Another interesting correlation would be to determine the relationship between the rash of beatings, shootings, and deaths to the plan to create apartheid corporate charter schools, fire teachers, and displace tens of thousands of school children. George Schmidt at Substance News has been reporting on this, and now comes this AP story today and this at HuffPo:
. . . .Since 2005, dozens of Chicago's public schools have been closed and thousands of students reassigned to campuses outside their neighborhoods – and often across gang lines – as part of Renaissance 2010, a program launched by Mayor Richard Daley when Duncan was Chicago Public Schools chief.

While the plan has resulted in replacing failing and low-enrollment schools with charter schools and smaller campuses, it has also led to a surge in violence that has increasingly turned deadly, many activists, parents and students say.

Before the 2006 school year, an average of 10-15 public school students were fatally shot each year. That soared to 24 deadly shootings in the 2006-07 school year, 23 deaths and 211 shootings in the 2007-08 school year and 34 deaths and 290 shootings last school year.

Few deaths have occurred on school grounds, but activists say it's no coincidence that violence spiked after the school closures.

"You have a trail of blood and tears ever since they launched (Renaissance 2010)," said Tio Hardiman, director of the anti-violence organization CeaseFire Illinois. "There's a history of violence associated with moving kids from one area to another."

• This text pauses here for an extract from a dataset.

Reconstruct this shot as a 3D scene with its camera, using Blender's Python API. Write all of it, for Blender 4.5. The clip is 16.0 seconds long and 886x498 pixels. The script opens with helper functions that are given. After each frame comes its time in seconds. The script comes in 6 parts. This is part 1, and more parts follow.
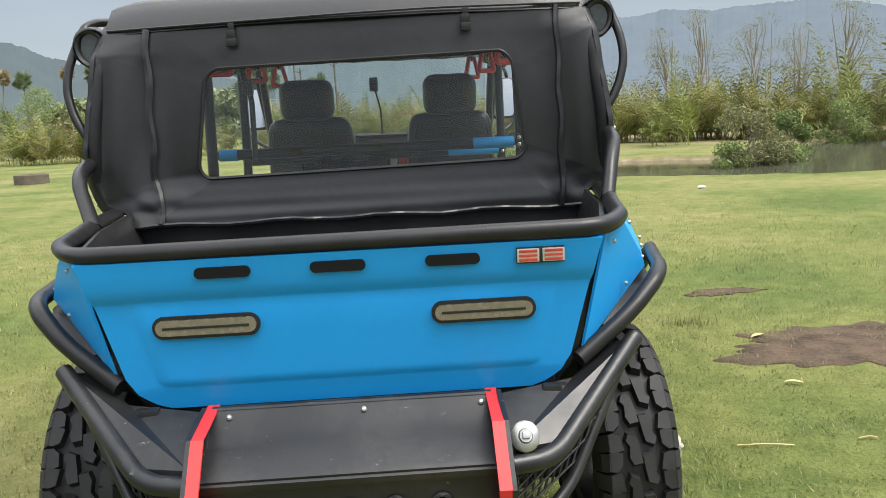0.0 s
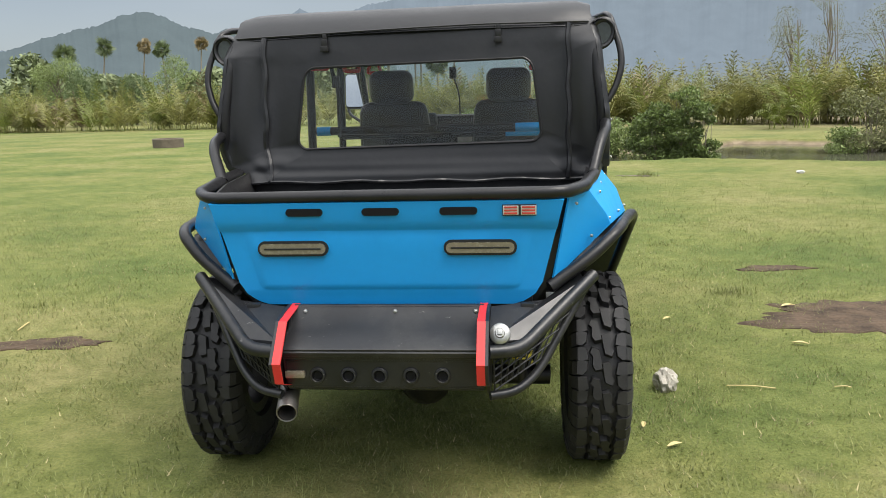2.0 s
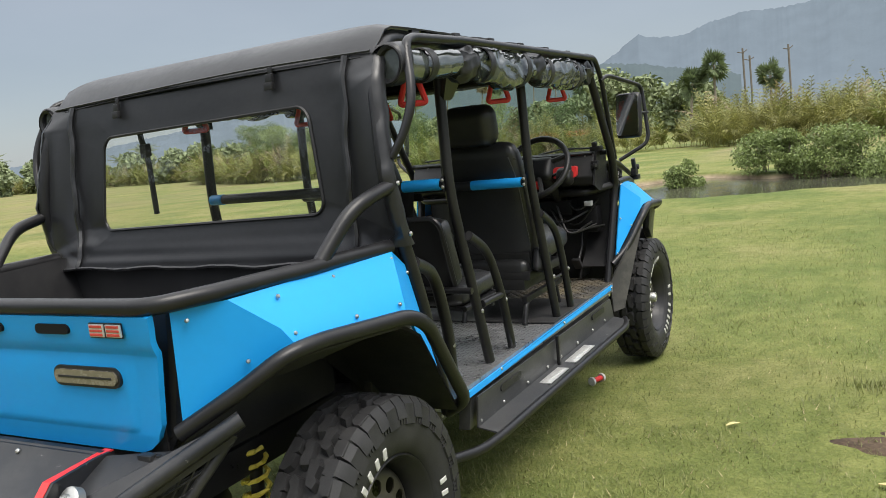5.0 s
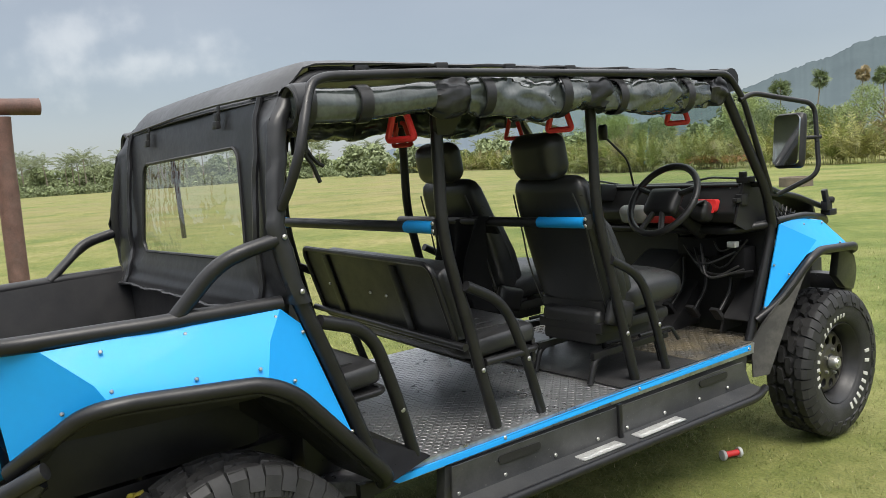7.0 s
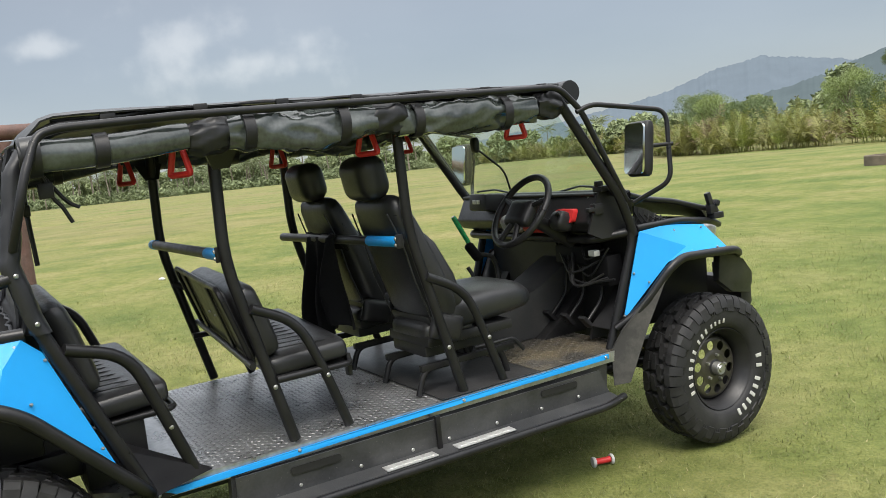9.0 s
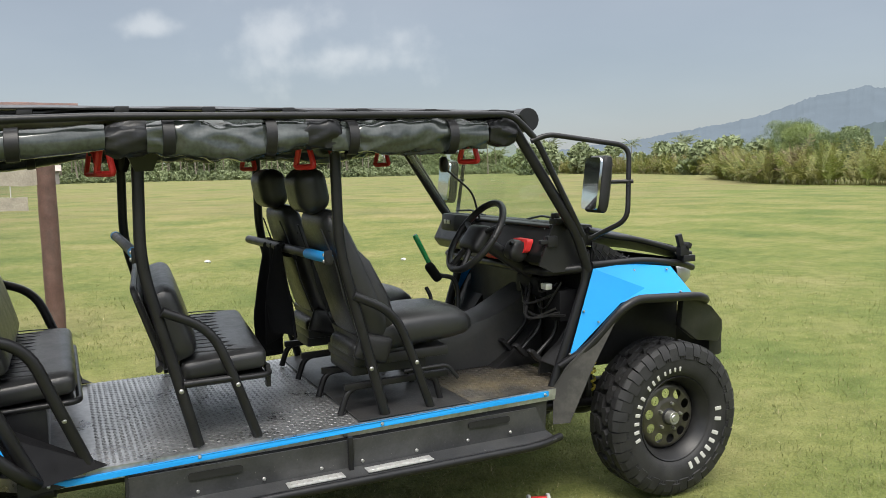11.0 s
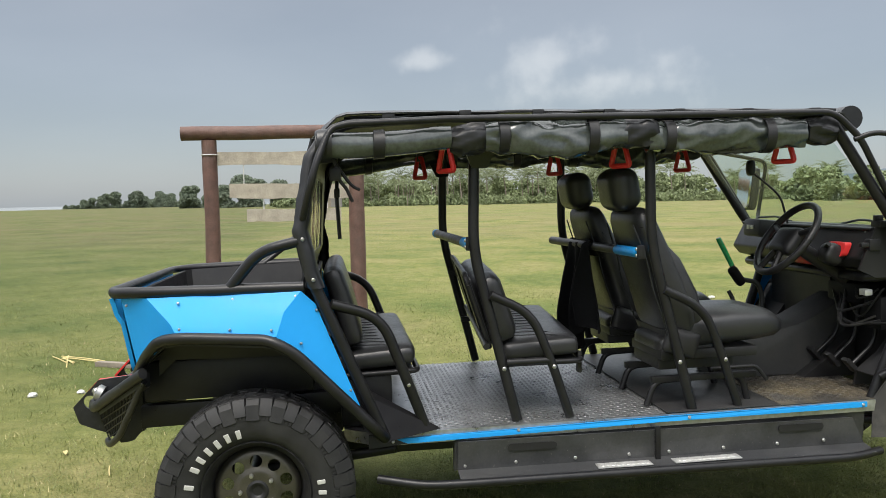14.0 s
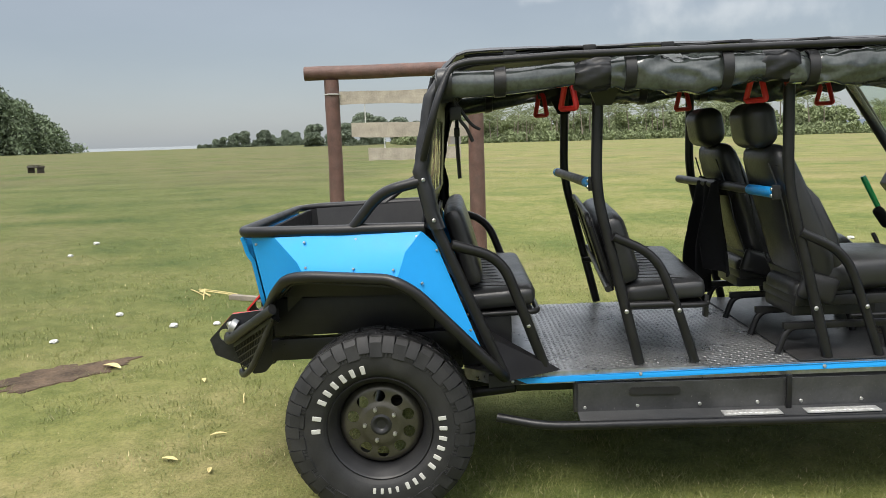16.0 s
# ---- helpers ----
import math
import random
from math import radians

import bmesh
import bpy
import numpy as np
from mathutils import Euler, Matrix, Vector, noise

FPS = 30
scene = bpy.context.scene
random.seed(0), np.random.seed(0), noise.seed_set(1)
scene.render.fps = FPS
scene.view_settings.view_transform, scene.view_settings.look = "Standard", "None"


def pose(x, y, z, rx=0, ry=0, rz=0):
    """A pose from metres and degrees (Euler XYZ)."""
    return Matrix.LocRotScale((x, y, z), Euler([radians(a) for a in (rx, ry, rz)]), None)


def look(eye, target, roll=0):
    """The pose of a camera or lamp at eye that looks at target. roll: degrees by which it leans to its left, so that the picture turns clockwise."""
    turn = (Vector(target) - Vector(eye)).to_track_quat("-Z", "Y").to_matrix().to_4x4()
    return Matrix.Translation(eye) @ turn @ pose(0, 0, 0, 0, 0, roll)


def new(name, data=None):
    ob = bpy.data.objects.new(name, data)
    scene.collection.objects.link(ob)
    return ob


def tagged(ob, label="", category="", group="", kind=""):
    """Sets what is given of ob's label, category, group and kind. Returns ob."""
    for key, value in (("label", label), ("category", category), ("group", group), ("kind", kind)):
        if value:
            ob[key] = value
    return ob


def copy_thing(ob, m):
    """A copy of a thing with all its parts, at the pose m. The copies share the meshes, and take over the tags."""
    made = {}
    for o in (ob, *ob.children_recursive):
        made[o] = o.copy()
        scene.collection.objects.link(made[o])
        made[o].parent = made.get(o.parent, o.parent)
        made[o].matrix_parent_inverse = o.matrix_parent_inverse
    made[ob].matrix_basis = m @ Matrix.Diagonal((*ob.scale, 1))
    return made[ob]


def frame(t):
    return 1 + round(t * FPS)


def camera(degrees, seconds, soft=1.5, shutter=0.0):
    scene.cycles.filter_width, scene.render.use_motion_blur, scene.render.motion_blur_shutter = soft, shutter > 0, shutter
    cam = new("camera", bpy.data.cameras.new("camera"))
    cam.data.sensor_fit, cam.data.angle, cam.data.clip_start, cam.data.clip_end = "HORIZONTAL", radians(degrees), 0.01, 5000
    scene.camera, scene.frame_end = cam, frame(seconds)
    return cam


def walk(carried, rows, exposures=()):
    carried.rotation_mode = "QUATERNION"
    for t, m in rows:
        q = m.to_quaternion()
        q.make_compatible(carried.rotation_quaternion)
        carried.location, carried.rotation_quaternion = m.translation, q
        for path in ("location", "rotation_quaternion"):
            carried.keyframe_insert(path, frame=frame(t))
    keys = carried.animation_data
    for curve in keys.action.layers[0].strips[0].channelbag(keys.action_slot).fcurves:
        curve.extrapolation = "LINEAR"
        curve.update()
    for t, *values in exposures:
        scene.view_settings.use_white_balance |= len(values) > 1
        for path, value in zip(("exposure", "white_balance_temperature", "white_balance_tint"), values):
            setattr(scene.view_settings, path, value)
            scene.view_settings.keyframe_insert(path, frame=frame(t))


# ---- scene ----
cam = camera(56.6, 16.0, soft=0.75)
PATH = [
    (0, (0.138, -2.551, 1.498), (0.236, -0.578, 1.184), -2.7),
    (0.5, (0.073, -2.831, 1.47), (0.077, -0.855, 1.162), -2.2),
    (1, (0.003, -3.174, 1.479), (-0.013, -1.201, 1.153), -1.2),
    (1.5, (0.163, -3.347, 1.51), (0.092, -1.379, 1.162), -1.3),
    (2, (0.456, -3.446, 1.556), (0.28, -1.488, 1.191), -1.4),
    (2.5, (0.751, -3.284, 1.558), (0.509, -1.328, 1.217), -2.9),
    (3, (1.044, -3.046, 1.558), (0.747, -1.094, 1.241), -2.2),
    (3.5, (1.441, -2.828, 1.509), (0.823, -0.951, 1.198), -2.4),
    (4, (1.708, -2.587, 1.528), (0.899, -0.781, 1.236), -3.8),
    (4.5, (1.946, -2.247, 1.56), (1.068, -0.469, 1.3), -3.9),
    (4.7, (2.056, -2.143, 1.545), (1.162, -0.373, 1.289), -4.6),
    (6.8, (2.958, -0.942, 1.61), (1.401, 0.295, 1.399), -4.3),
    (7, (3.033, -0.856, 1.624), (1.452, 0.35, 1.413), -3.9),
    (7.5, (3.23, -0.573, 1.625), (1.659, 0.645, 1.408), -4.3),
    (8, (3.399, -0.299, 1.656), (1.854, 0.954, 1.443), -4.8),
    (8.5, (3.65, -0.151, 1.663), (1.988, 0.942, 1.451), -4.5),
    (9, (3.844, 0.083, 1.664), (2.126, 1.083, 1.448), -6.2),
    (9.5, (3.827, 0.308, 1.606), (2.115, 1.319, 1.395), -4.7),
    (10, (3.87, 0.586, 1.686), (2.117, 1.523, 1.462), -1.4),
    (10.2, (3.905, 0.676, 1.705), (2.124, 1.56, 1.487), -0.6),
    (12.3, (4.258, 0.526, 1.708), (2.433, 1.326, 1.532), -2.2),
    (12.5, (4.236, 0.476, 1.661), (2.37, 1.182, 1.509), -2.0),
    (13, (4.243, 0.454, 1.655), (2.314, 0.961, 1.507), -1.5),
    (13.5, (4.218, 0.396, 1.655), (2.267, 0.814, 1.505), -1.0),
    (14, (4.229, 0.362, 1.592), (2.249, 0.615, 1.469), -1.2),
    (14.5, (4.213, 0.292, 1.582), (2.221, 0.365, 1.43), -1.1),
    (15, (4.231, 0.301, 1.617), (2.247, 0.19, 1.392), -1.7),
    (15.5, (4.232, 0.307, 1.574), (2.252, 0.158, 1.334), -1.8),
    (16, (4.199, 0.358, 1.605), (2.217, 0.319, 1.337), -1.8),
]
walk(cam, [(t, look(eye, target, roll)) for t, eye, target, roll in PATH],
     exposures=((0.0, 0.22), (1.5, 0.10), (3.0, 0.0), (7.0, 0.08), (10.0, 0.06), (13.0, 0.0), (16.0, 0.0)))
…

Albert, an honor roll student at Christian Fenger Academy High School, was attacked on Sept. 24 when he got caught up in a mob of teens about six block from school. Video shows him curled up on the sidewalk, as fellow teens kick him and hit him with splintered railroad ties. So far, four teens have been charged in his death.

Students and prosecutors say the fight was part of an long-running dispute between neighborhood teens and those from Altgeld Gardens, a public housing complex about five miles away in one of the city's poorest neighborhoods and where Obama got his start as a community organizer in the 1980s.

When the high school closest to Altgeld Gardens was converted to a military academy several years ago, many area students transferred to Fenger.

Chicago police have acknowledged that Albert's slaying was related to the mixing of students from different neighborhoods, but they didn't respond to questions from The Associated Press about whether the violent deaths were related to school closings.